Chinese scientists report first physics results from Jiangmen Underground Neutrino Observatory
By Li Menghan | chinadaily.com.cn | Updated: 2026-06-11 13:03
Chinese scientists have reported the first physics result from the Jiangmen Underground Neutrino Observatory, or JUNO, a massive underground detector that has achieved the most precise measurements of neutrino oscillation parameters to date, according to a study published as a cover article in the journal Nature on Wednesday.
The research team, led by the Institute of High Energy Physics of the Chinese Academy of Sciences, measured two key parameters governing how neutrinos — elusive subatomic particles that rarely interact with matter — change their identities as they travel, a phenomenon known as neutrino oscillation. The measurements improved on the combined experimental results of the past decades by a factor of 1.6.
Neutrinos are the most abundant matter particles in the universe, yet they carry no electrical charge, have very little mass and pass through ordinary matter virtually unimpeded — earning them the nickname "ghost particles". Among all elementary particles, they remain the least understood.
By analyzing data collected between Aug 26 and Nov 2, 2025, the team measured two oscillation parameters that describe how electron neutrinos transform as they travel to the detector.
Reviewers at Nature praised the achievement, noting that the results "validate the detector performance and analysis methodology" and "establish JUNO as a key player in the emerging precision era of neutrino oscillation physics, with direct implications for tests of the three-flavor paradigm, global oscillation fits, and future determinations of the neutrino mass ordering."
Nature also published an accompanying article, noting that JUNO's first measurements "demonstrate unprecedented precision and promise exciting results" and that the facility "will be able to determine the mass ordering."
"This first result from JUNO marks the dawn of the next era of precise neutrino oscillation measurements, and it promises fresh insights into the properties of these mysterious fundamental particles," Nature said.
The precision of the results relied heavily on the detector's capabilities. In April, the journal Chinese Physics C published a paper on JUNO's performance. Arthur McDonald, a Canadian physicist who shared the 2015 Nobel Prize in Physics for the discovery of solar neutrino oscillation, commented on that paper, recognizing JUNO's capabilities.
"JUNO has successfully met its design objectives, achieving exceptional radiopurity, energy resolution, and detector stability," McDonald said.
"The experiment is fully operational and ready to pursue its ambitious physics goals, including determining the neutrino mass ordering, studying neutrino oscillation parameters, detecting neutrinos from various sources, and exploring physics beyond the standard model for elementary particles," he added.

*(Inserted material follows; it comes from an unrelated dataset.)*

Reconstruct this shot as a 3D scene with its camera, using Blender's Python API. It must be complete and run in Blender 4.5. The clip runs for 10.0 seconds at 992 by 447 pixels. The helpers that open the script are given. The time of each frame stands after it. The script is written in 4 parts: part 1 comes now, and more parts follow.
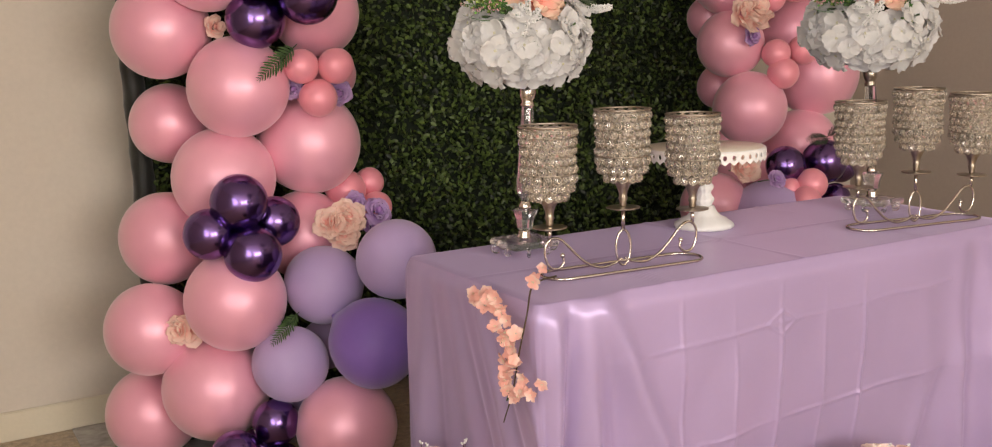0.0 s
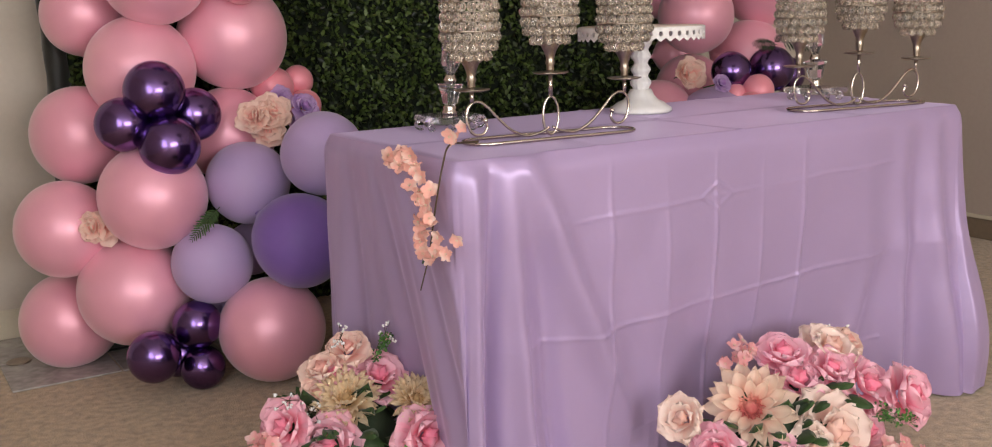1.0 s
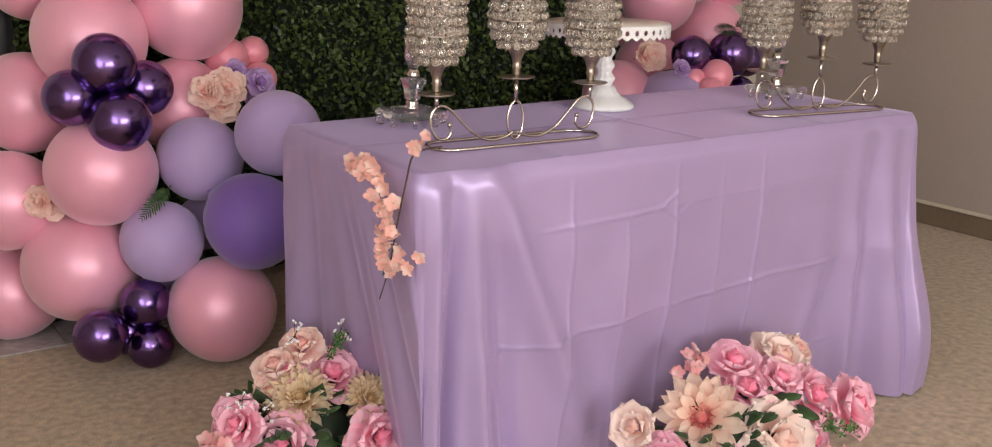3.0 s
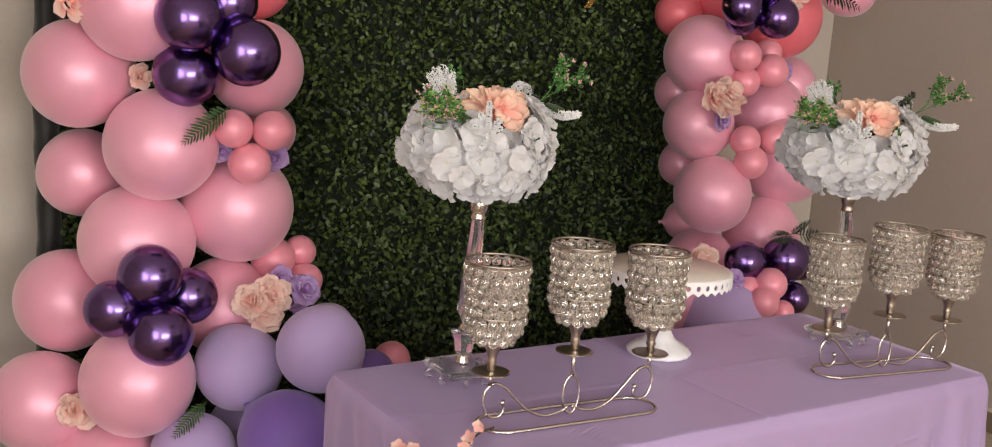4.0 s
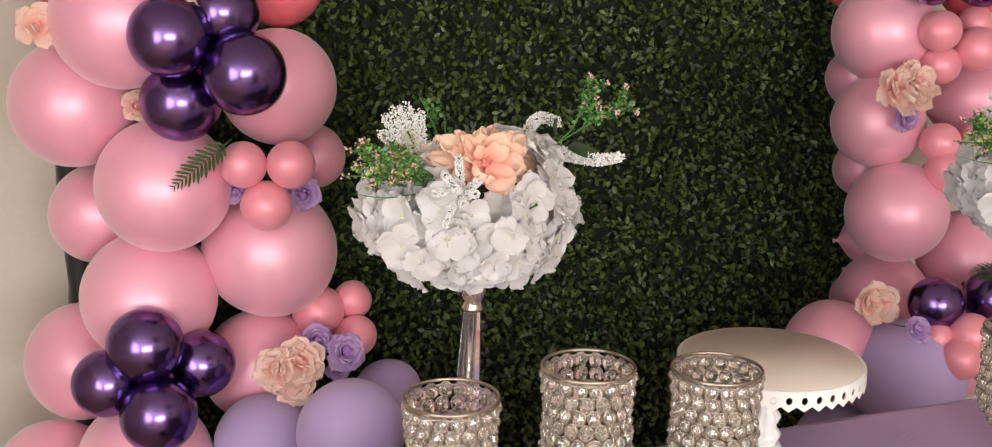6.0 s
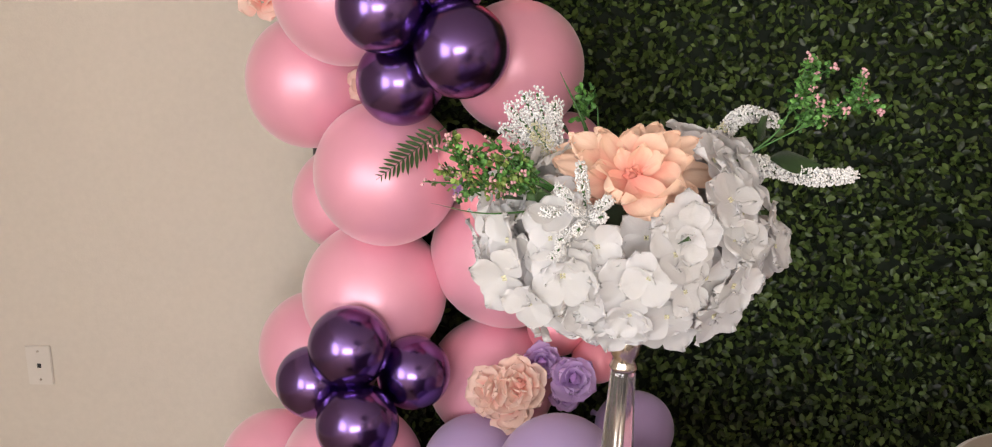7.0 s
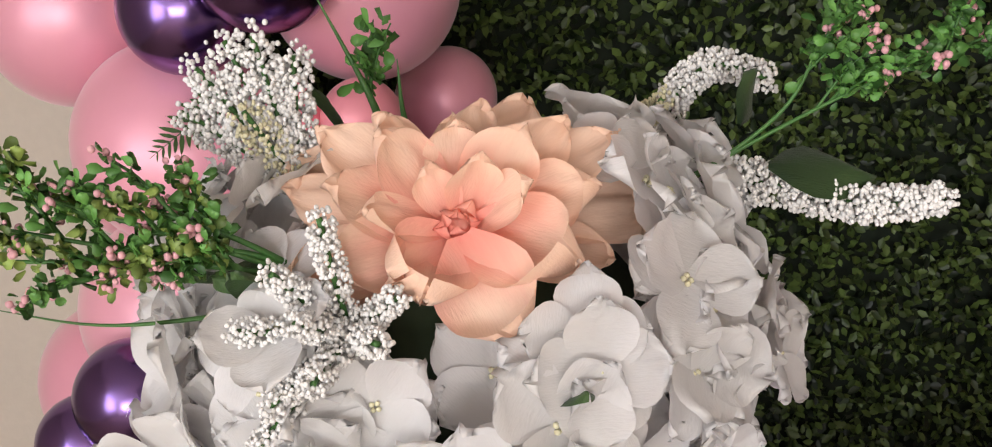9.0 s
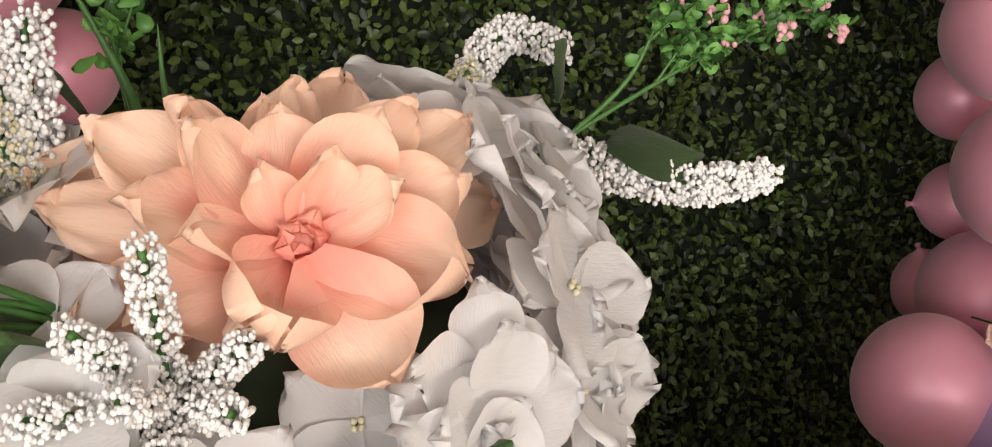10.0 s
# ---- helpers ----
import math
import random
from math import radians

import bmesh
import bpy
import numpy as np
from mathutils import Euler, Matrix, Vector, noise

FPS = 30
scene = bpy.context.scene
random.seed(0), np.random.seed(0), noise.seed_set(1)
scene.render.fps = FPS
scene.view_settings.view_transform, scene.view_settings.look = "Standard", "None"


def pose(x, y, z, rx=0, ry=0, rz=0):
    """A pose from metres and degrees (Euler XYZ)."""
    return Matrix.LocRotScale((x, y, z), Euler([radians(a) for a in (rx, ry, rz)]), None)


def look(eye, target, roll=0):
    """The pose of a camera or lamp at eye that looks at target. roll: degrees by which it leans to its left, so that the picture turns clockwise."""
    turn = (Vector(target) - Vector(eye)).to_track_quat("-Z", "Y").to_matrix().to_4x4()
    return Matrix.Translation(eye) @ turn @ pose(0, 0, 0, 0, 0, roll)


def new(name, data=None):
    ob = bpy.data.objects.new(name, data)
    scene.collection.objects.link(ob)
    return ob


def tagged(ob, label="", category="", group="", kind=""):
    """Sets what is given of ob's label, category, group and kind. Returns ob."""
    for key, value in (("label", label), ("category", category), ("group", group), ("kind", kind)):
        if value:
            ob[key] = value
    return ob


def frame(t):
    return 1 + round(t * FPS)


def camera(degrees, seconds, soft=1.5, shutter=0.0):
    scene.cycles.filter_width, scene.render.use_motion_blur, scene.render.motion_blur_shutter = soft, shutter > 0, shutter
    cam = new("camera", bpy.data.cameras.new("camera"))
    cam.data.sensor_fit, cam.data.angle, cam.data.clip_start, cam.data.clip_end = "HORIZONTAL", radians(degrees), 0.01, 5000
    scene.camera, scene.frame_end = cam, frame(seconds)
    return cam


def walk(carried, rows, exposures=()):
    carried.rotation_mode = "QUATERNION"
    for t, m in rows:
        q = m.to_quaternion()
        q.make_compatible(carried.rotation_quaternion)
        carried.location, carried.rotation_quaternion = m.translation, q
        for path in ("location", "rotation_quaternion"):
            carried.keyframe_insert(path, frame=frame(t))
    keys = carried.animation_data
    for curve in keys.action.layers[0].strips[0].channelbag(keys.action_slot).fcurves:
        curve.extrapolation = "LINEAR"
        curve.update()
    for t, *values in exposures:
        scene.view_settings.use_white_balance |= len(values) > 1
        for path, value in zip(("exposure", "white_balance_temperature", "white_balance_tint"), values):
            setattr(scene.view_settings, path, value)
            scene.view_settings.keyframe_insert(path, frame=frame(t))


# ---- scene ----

The detector's primary scientific goal is to determine the mass ordering of neutrinos — whether the third type of neutrino is heavier or lighter than the other two — a long-standing question in particle physics with implications for understanding how matter formed in the universe. JUNO will also measure three of the six neutrino mixing parameters to better than 1 percent precision and study neutrinos from supernovae, Earth's interior, the Sun and the atmosphere.
To detect these elusive particles, JUNO houses a 20,000-metric-ton spherical target of ultrapure liquid scintillator buried 700 meters underground in Jiangmen, Guangdong province. When a neutrino interacts with an atom in the liquid via the weak force, it produces a charged particle that excites the surrounding molecules, emitting tiny flashes of light as signals.
The JUNO project is a major international effort involving more than 700 scientists from 75 institutions across 17 countries and regions. The detector has been running smoothly for nine months, and as data continue to accumulate, new results will be released starting this summer, offering new insights into the mysteries of neutrinos.
JUNO follows China's first-generation neutrino detector, the Daya Bay Reactor Neutrino Experiment, which operated from 2011 to 2020 and discovered the last unknown neutrino mixing angle, theta-13.